╭─ Dataset entries

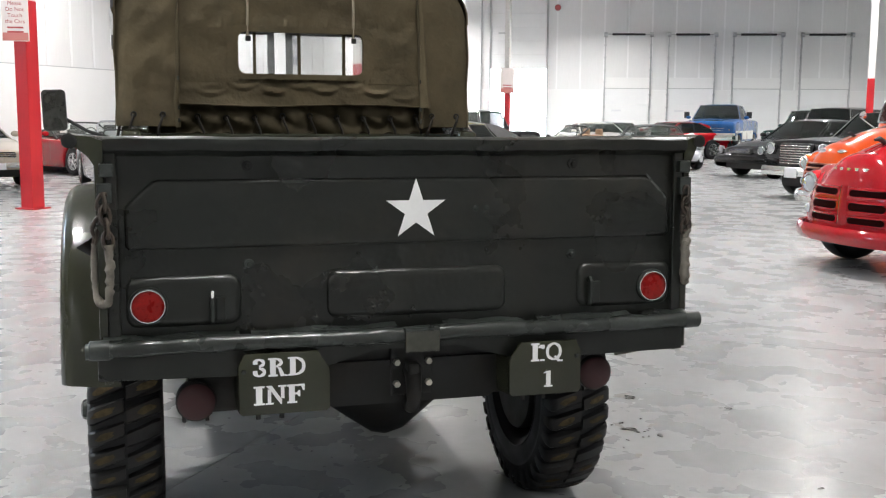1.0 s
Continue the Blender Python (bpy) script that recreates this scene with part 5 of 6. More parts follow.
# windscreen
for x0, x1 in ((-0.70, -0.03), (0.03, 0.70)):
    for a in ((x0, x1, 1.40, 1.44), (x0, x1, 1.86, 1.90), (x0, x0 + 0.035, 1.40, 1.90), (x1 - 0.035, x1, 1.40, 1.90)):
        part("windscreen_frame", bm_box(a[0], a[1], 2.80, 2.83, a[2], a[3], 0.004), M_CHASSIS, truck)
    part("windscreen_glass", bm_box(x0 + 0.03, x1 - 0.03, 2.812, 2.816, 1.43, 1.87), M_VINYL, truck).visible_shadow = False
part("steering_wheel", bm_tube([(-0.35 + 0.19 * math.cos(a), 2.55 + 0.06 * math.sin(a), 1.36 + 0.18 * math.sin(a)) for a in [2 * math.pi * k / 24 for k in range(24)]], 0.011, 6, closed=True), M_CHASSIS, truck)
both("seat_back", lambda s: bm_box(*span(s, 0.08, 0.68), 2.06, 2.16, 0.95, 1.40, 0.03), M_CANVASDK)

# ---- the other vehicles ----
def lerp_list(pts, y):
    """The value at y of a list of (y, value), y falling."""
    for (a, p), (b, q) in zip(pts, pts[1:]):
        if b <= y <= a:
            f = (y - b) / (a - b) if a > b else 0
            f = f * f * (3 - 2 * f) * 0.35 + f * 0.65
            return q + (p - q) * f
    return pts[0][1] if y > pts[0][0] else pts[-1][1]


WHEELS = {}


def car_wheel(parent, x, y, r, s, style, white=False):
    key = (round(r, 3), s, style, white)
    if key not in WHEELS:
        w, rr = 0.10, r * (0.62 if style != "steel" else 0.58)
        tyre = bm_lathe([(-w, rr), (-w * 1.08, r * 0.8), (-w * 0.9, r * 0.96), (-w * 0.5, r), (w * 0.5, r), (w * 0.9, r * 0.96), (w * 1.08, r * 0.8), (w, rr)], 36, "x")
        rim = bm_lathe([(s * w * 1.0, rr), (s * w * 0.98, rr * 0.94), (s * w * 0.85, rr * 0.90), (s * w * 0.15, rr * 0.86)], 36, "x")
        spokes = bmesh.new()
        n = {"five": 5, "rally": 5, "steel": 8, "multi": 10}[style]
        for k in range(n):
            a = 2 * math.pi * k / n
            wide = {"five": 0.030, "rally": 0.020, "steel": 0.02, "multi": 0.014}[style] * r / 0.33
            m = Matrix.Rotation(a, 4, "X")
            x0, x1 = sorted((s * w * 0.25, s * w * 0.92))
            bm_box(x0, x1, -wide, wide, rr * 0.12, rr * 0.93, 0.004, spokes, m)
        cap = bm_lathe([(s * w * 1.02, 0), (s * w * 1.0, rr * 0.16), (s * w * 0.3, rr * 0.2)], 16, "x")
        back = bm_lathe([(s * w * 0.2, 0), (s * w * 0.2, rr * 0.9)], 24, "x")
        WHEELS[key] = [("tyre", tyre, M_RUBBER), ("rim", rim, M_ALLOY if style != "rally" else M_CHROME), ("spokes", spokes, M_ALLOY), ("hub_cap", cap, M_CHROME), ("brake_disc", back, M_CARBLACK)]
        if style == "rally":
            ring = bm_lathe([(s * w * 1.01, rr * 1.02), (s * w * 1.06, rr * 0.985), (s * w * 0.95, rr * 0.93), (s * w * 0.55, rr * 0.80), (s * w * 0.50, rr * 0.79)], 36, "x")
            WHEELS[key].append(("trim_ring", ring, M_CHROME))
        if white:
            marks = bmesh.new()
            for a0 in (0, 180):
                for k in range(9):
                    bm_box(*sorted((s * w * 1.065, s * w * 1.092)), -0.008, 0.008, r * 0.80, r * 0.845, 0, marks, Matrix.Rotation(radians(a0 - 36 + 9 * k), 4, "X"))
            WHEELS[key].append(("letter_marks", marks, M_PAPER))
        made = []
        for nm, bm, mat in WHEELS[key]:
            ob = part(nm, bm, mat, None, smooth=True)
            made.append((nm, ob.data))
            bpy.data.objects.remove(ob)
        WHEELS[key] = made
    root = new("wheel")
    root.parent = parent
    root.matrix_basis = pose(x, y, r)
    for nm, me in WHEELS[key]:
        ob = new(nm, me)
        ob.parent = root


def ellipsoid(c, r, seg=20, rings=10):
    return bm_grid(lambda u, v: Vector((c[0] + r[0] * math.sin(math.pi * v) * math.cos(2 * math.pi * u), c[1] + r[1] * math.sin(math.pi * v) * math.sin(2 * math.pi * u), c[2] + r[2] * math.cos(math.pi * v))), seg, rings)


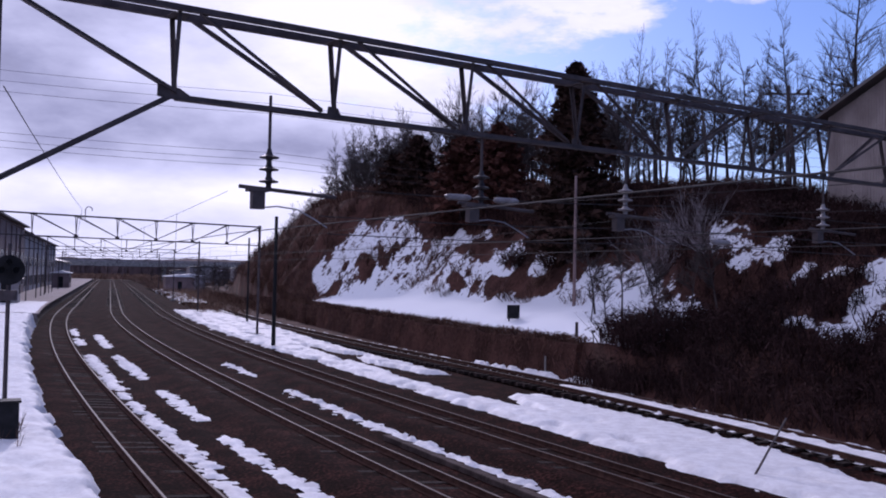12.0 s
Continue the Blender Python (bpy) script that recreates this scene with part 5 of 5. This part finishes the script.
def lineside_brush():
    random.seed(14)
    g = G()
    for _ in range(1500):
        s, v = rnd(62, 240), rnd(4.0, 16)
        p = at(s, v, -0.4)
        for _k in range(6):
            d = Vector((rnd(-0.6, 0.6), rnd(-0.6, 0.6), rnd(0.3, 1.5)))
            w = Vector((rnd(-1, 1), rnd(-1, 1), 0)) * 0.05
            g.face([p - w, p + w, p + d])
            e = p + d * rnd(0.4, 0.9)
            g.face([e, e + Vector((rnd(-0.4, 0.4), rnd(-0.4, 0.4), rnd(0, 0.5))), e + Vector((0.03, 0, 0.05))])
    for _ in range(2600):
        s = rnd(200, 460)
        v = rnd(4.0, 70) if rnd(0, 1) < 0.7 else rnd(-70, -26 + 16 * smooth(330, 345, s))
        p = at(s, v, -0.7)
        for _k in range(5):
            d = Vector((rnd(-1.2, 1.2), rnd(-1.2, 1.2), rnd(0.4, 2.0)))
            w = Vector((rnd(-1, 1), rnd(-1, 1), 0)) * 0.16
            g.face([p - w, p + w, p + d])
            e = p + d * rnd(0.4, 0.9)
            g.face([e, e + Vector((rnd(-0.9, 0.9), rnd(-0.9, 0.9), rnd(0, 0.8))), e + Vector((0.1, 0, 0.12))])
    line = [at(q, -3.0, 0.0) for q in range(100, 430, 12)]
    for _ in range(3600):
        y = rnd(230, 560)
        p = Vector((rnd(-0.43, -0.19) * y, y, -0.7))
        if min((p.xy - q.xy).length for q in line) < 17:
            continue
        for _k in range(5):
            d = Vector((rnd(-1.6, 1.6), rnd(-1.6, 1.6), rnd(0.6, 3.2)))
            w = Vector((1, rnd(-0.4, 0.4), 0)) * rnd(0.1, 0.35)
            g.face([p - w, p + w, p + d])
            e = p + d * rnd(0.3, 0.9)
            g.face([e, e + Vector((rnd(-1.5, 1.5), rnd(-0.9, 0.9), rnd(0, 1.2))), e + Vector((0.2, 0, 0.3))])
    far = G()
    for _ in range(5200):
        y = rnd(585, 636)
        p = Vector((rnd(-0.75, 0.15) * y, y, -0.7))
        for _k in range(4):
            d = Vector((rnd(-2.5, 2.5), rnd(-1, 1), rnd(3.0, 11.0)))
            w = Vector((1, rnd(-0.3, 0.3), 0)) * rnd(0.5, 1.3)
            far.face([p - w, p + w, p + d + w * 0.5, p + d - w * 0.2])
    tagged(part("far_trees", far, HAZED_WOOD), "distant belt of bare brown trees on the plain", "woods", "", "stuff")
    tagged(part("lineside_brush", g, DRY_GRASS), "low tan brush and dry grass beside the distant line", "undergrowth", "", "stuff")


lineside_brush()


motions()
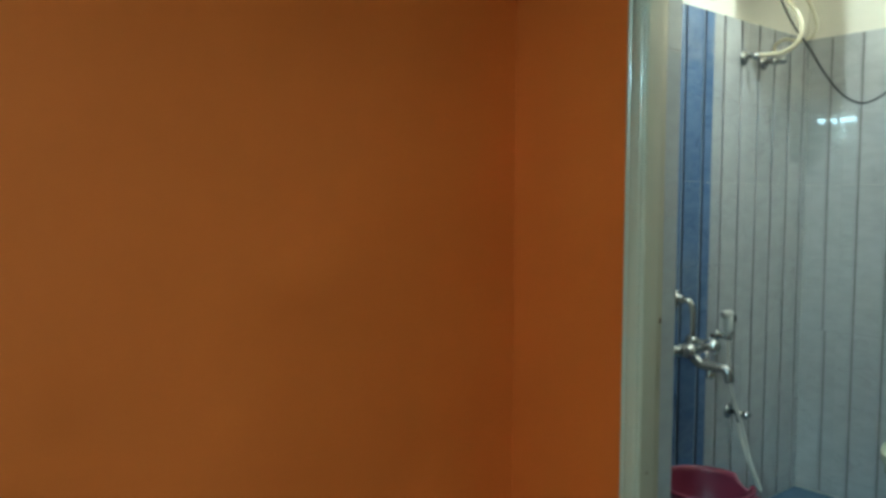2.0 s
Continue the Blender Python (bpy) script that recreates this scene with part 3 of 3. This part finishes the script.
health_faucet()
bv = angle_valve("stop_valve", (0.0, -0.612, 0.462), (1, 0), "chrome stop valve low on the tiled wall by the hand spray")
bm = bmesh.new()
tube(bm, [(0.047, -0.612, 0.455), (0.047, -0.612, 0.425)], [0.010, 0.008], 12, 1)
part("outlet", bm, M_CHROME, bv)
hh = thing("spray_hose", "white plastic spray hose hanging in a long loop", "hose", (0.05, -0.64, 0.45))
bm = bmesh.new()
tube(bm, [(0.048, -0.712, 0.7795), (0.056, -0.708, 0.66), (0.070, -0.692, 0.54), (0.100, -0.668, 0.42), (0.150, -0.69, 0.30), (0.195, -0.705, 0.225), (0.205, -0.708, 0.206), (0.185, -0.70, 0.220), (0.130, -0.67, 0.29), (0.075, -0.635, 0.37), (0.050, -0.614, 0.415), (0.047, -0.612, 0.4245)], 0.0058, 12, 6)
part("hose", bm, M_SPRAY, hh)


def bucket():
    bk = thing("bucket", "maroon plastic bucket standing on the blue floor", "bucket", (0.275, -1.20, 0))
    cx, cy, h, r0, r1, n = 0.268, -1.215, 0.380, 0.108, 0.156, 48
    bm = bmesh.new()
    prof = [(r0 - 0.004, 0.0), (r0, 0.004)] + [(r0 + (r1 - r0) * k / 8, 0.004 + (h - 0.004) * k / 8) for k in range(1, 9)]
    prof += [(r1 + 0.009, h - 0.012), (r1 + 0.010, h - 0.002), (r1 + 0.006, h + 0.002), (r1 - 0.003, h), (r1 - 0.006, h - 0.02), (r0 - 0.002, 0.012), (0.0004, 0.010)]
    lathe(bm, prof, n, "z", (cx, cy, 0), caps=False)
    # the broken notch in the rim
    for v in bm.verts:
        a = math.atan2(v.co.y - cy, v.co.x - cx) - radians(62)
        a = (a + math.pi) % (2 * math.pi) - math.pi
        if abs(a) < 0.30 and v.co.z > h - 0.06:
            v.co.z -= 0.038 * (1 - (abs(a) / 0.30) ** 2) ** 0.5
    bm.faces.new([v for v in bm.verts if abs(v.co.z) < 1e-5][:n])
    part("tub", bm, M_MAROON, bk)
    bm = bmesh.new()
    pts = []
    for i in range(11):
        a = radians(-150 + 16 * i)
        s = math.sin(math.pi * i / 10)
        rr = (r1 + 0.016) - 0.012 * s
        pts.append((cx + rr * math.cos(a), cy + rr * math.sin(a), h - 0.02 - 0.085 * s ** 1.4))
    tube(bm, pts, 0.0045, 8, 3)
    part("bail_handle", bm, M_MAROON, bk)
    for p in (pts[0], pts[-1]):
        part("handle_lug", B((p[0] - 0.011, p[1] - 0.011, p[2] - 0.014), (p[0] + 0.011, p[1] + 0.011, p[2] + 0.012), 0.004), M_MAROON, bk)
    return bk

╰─

**What is expected:** Leave out the pictures and repeat the lines from the start of the material through the line with "1.40, 0.03), M_CANVASDK)", inclusive.

**Response:**
1.0 s
Continue the Blender Python (bpy) script that recreates this scene with part 5 of 6. More parts follow.
# windscreen
for x0, x1 in ((-0.70, -0.03), (0.03, 0.70)):
    for a in ((x0, x1, 1.40, 1.44), (x0, x1, 1.86, 1.90), (x0, x0 + 0.035, 1.40, 1.90), (x1 - 0.035, x1, 1.40, 1.90)):
        part("windscreen_frame", bm_box(a[0], a[1], 2.80, 2.83, a[2], a[3], 0.004), M_CHASSIS, truck)
    part("windscreen_glass", bm_box(x0 + 0.03, x1 - 0.03, 2.812, 2.816, 1.43, 1.87), M_VINYL, truck).visible_shadow = False
part("steering_wheel", bm_tube([(-0.35 + 0.19 * math.cos(a), 2.55 + 0.06 * math.sin(a), 1.36 + 0.18 * math.sin(a)) for a in [2 * math.pi * k / 24 for k in range(24)]], 0.011, 6, closed=True), M_CHASSIS, truck)
both("seat_back", lambda s: bm_box(*span(s, 0.08, 0.68), 2.06, 2.16, 0.95, 1.40, 0.03), M_CANVASDK)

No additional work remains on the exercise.